Data section:

▼▼▼

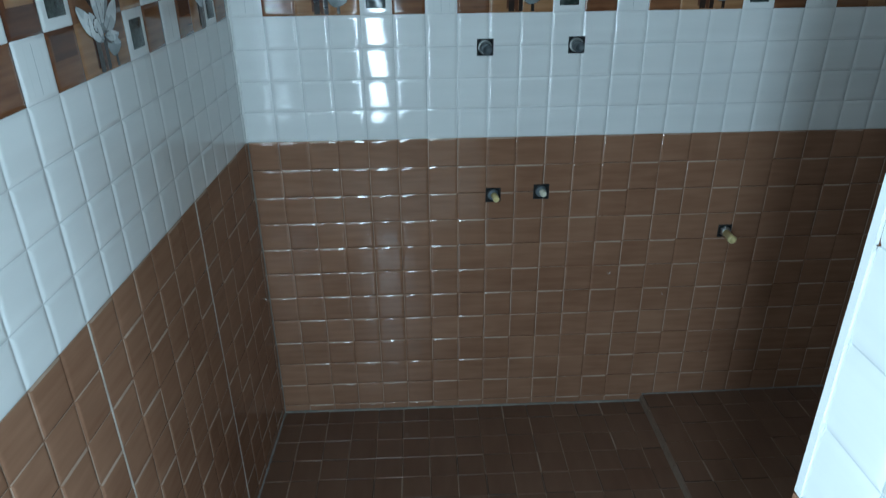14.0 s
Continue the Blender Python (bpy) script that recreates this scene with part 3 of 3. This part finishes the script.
for d in (0.396, 0.847):
    ob = strip("trim_joint", (d - 0.0009, -0.004, ZF), (d + 0.0009, 0.0003, 0.9), PALEJOINT, "bright white grout joint between the brown wall tiles", 0.0004)
    ob.matrix_world = Matrix.Translation(NO) @ Matrix.Rotation(-SKEW, 4, "Z")
strip("trim_ledge", (XL, -0.002, ZL - 0.004), (TIPX, 0.006, ZL + 0.0005), BLUEGROUT, "grey cement edge along the ledge")
strip("trim_step", (XL, YS - 0.001, ZF - 0.002), (0.0, YS + 0.006, ZS - 0.003), FLOOR_JOINT_LIT_EDGE, "pale joints in the face of the low floor step", 0.0004)
strip("trim_slope", (XL, -0.002, TOPZ - 0.002), (TOPX, 0.006, TOPZ + 0.006), GROUT, "grout at the head of the slope")

# dried grout specks and chips left on the tiles
bm = bmesh.new()
rng = random.Random(5)
SPECKS = [(-0.001, -0.904, 0.900), (-0.001, -0.62, 0.955), (-0.001, -1.10, 0.98), (XL + 0.001, -1.18, 0.50), (XL + 0.001, -1.02, 0.43), (XL + 0.001, -1.86, 1.27), (-0.33, -0.001, 0.72), (-0.12, -0.001, 0.30),
          (-0.72, -0.80, ZP + 0.001), (-0.45, 0.20, ZL + 0.001), (-0.9, 0.15, ZL + 0.001)]
for x, y, z in SPECKS:
    for _ in range(3):
        c = Vector((x, y, z)) + Vector([rng.uniform(-0.004, 0.004) for _ in range(3)]) * 0.8
        bmesh.ops.create_icosphere(bm, subdivisions=1, radius=rng.uniform(0.0008, 0.0017), matrix=Matrix.Translation(c))
tagged(part("grout_specks", bm, GROUT), "scattered dried white grout specks on tiles", "specks", kind="stuff")

# ---- tile pieces ----
holes_left = [(y - s - YN, z - s, y + s - YN, z + s) for _, y, z, s in OUTLETS]
holes_left += [(0.425 - 0.100 - YN, 0.838 - 0.058, 0.425 + 0.100 - YN, 0.838 + 0.058), (0.305 - 0.020 - YN, 0.720 - 0.020, 0.305 + 0.020 - YN, 0.720 + 0.020)]
clad(wall_left, (XL, YN, 0), (0, 1, 0), 0.0, (0, ZF, -YN, ZC), holes=holes_left)
clad(wall_left, (XL, YN, 0), (0, 1, 0), 0.0, (-YN, ZL, YB - YN, 1.60), holes=holes_left)
slope_n = Vector((SLOPE, 1)).normalized()
clad(wall_far, (0, 0, 0), (1, 0, 0), 0.0, (TOPX, TIPZ, 0, ZC), cuts=[((TIPX, TIPZ), slope_n)])
clad(wall_far, (0, 0, 0), (1, 0, 0), 0.0, (XL, TOPZ, TOPX, ZC))
clad(wall_far, (0, 0, 0), (1, 0, 0), 0.0, (-TW, ZP, TIPX, ZL - 0.003))
clad(wall_far, (0, 0, 0), (1, 0, 0), 0.0, (TIPX, ZP, 0, TIPZ))
clad(ledge, (0, 0, 0), (1, 0, 0), -TW, (XL, ZP, -TW, ZL - 0.003), bands=[(ZL - 0.003 - 2 * CELL, "brown")])
clad(wall_right, (0, 0, 0), (0, -1, 0), 0.0, (0, ZF, 1.05, ZC), bands=SIDE)
clad(wall_right, (0, 0, 0), (0, -1, 0), 0.0, (1.05, ZF, -YJ, ZC), bands=SIDE)
JAMB = [(z + 0.075, k) for z, k in SIDE]
clad(wall_right, (0, YJ, 0), (1, 0, 0), 0.0, (0, ZF, 0.12, ZC), bands=JAMB)
for span in ((-0.17, ZF, 0, 2.13), (-0.17, 2.47, -0.06, ZC), (-0.06, 2.13, 0, ZC)):
    clad(wall_near, NO, NU, -0.47, span, bands=SIDE)
for v0, v1 in ((ZF, 2.13), (2.47, ZC)):
    clad(wall_near, NO, NU, -0.395, (-0.395, v0, -0.17, v1), bands=SIDE)
for span in ((-0.50, ZF, -0.395, 2.13), (-0.50, 2.47, -0.395, ZC), (-1.246, ZF, -0.50, ZC), (-1.332, ZF, -1.246, 0.12), (-1.332, 1.95, -1.246, ZC), (-WLEN, ZF, -1.332, ZC)):
    clad(wall_near, NO, NU, -0.395 - 4 * TW, span, bands=SIDE)
BACKBANDS = [(0.0, "brown"), (0.3, "brown"), (0.6, "brown"), (0.9, "white"), (1.2, "white"), (1.5, "white")]
clad(wall_alcove, (XL, YB, 0), (1, 0, 0), 0.0, (0, ZL, -XL, 1.60), bands=BACKBANDS, holes=[(HX - 0.024 - XL, HZ - 0.020, HX + 0.024 - XL, HZ + 0.020)])
clad(ledge, (XL, 0, ZL), (1, 0, 0), 0.0, (0, 0.006, -0.345 - XL, YB), bands=[(-0.275, "brown_low"), (0.025, "brown_low"), (0.325, "decor"), (0.625, "grey_low")], v=(0, 1, 0))
clad(ledge, (XL, 0, ZL), (1, 0, 0), -0.345 - XL, (-0.345 - XL, 0.006, 0.01 - XL, YB), bands=[(-0.275, "white_low"), (0.025, "white_low"), (0.325, "white_low"), (0.625, "white_low")], v=(0, 1, 0))

# floor tiles: blocks of four by four uneven squares
def floor_cell(bm, x, y, rng, i, j):
    """A floor square whose four edges are chamfered or flush by chance, with light and shade painted on them by side.
    """
    e = [0.0026 if rng.random() < 0.72 else 0.0009 for _ in range(4)]
    sign = 1 if (i + j) % 2 else -1
    tx, ty, dz = sign * rng.uniform(0.0, 0.008), -sign * rng.uniform(0.0, 0.008), rng.uniform(-0.0005, 0.0005)
    rows = []
    for f, drop in ((0.25, -0.0020), (0.6, -0.0006), (1.0, 0.0)):
        a, b, c, d = (k * f for k in e)
        ring = []
        for px, py in ((x + a, y + b), (x + CELL - c, y + b), (x + CELL - c, y + CELL - d), (x + a, y + CELL - d)):
            z = drop if drop < -0.001 else drop + dz + tx * (px - x - CELL / 2) + ty * (py - y - CELL / 2)
            ring.append(bm.verts.new((px, py, z)))
        rows.append(ring)
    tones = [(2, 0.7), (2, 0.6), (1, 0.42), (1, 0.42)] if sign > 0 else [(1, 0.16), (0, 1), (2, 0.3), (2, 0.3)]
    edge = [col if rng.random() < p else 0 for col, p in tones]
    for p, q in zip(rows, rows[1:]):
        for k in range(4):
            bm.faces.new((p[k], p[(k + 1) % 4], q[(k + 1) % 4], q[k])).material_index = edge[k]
    bm.faces.new(rows[-1])


def floor_tile(seed, w=CELL * 4, cuts=()):
    rng = random.Random(seed)
    bm = bmesh.new()
    box(bm, (0.0001, 0.0001, -0.0075), (w - 0.0001, w - 0.0001, -0.0020))
    for f in bm.faces:
        f.material_index = 1
    for i in range(4):
        for j in range(4):
            floor_cell(bm, i * CELL, j * CELL, rng, i, j)
    for p, q in cuts:
        bmesh.ops.bisect_plane(bm, geom=bm.verts[:] + bm.edges[:] + bm.faces[:], plane_co=p, plane_no=q, clear_inner=True)
    return bm


FLOORS = [mesh_of("floor_tile", floor_tile(s), [FLOOR, FLOOR_JOINT_LIT_EDGE, FLOOR_SHADED_EDGE]) for s in range(6)]


def pave(parent, z, x0, x1, y0, y1, px, py, tilted=None):
    w = CELL * 4
    i0, i1 = math.floor((x0 - px) / w), math.ceil((x1 - px) / w)
    j0, j1 = math.floor((y0 - py) / w), math.ceil((y1 - py) / w)
    for i in range(i0, i1):
        for j in range(j0, j1):
            a, b = px + i * w, py + j * w
            cuts = []
            if a < x0 - 0.001:
                cuts.append(((x0 - a, 0, 0), (1, 0, 0)))
            if a + w > x1 + 0.001:
                cuts.append(((x1 - a, 0, 0), (-1, 0, 0)))
            if b < y0 - 0.001:
                cuts.append(((0, y0 - b, 0), (0, 1, 0)))
            if b + w > y1 + 0.001:
                cuts.append(((0, y1 - b, 0), (0, -1, 0)))
            s = random.randrange(6)
            if cuts:
                bm = floor_tile(s, cuts=cuts)
                if not bm.faces:
                    bm.free()
                    continue
                me = mesh_of("floor_tile_cut", bm, [FLOOR, FLOOR_JOINT_LIT_EDGE, FLOOR_SHADED_EDGE])
            else:
                me = FLOORS[s]
            ob = new("floor_tile", me)
            ob.parent = parent
            ob.matrix_world = (tilted or Matrix.Identity(4)) @ Matrix.Translation((a, b, z))


pave(floor, ZF, XL, 0.0, YN - 0.055, YS - 0.004, -0.604, -1.846)
pave(floor, ZF, 0.0, 0.12, YN - 0.055, YJ, -0.604, -1.846)
pave(platform, 0.0, XL, 0.0, YS + 0.002, 0.0, -0.600, YS + 0.002, FALL)

# the face of the low step, pieced from cut floor tiles
rng = random.Random(9)
x = XL + 0.001
while x < -0.002:
    w = min(CELL, -0.001 - x)
    piece = box(bmesh.new(), (0.0005, -0.005, ZF - 0.002), (w - 0.0007, 0.004, ZS - 0.0015 + rng.uniform(-0.0006, 0.0006)), 0.0012)
    ob = part("step_tile", piece, LIT_STEPFACE, platform)
    ob.location = (x, YS + rng.uniform(-0.0006, 0.0006), 0)
    x += CELL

▲▲▲

Problem details:
Proceeding from the line containing "Continue the Blender" through the line containing "(XL, -0.002, TOPZ", transcribe the lines above exactly, both end lines included.

Exercise output:
Continue the Blender Python (bpy) script that recreates this scene with part 3 of 3. This part finishes the script.
for d in (0.396, 0.847):
    ob = strip("trim_joint", (d - 0.0009, -0.004, ZF), (d + 0.0009, 0.0003, 0.9), PALEJOINT, "bright white grout joint between the brown wall tiles", 0.0004)
    ob.matrix_world = Matrix.Translation(NO) @ Matrix.Rotation(-SKEW, 4, "Z")
strip("trim_ledge", (XL, -0.002, ZL - 0.004), (TIPX, 0.006, ZL + 0.0005), BLUEGROUT, "grey cement edge along the ledge")
strip("trim_step", (XL, YS - 0.001, ZF - 0.002), (0.0, YS + 0.006, ZS - 0.003), FLOOR_JOINT_LIT_EDGE, "pale joints in the face of the low floor step", 0.0004)
strip("trim_slope", (XL, -0.002, TOPZ - 0.002), (TOPX, 0.006, TOPZ + 0.006), GROUT, "grout at the head of the slope")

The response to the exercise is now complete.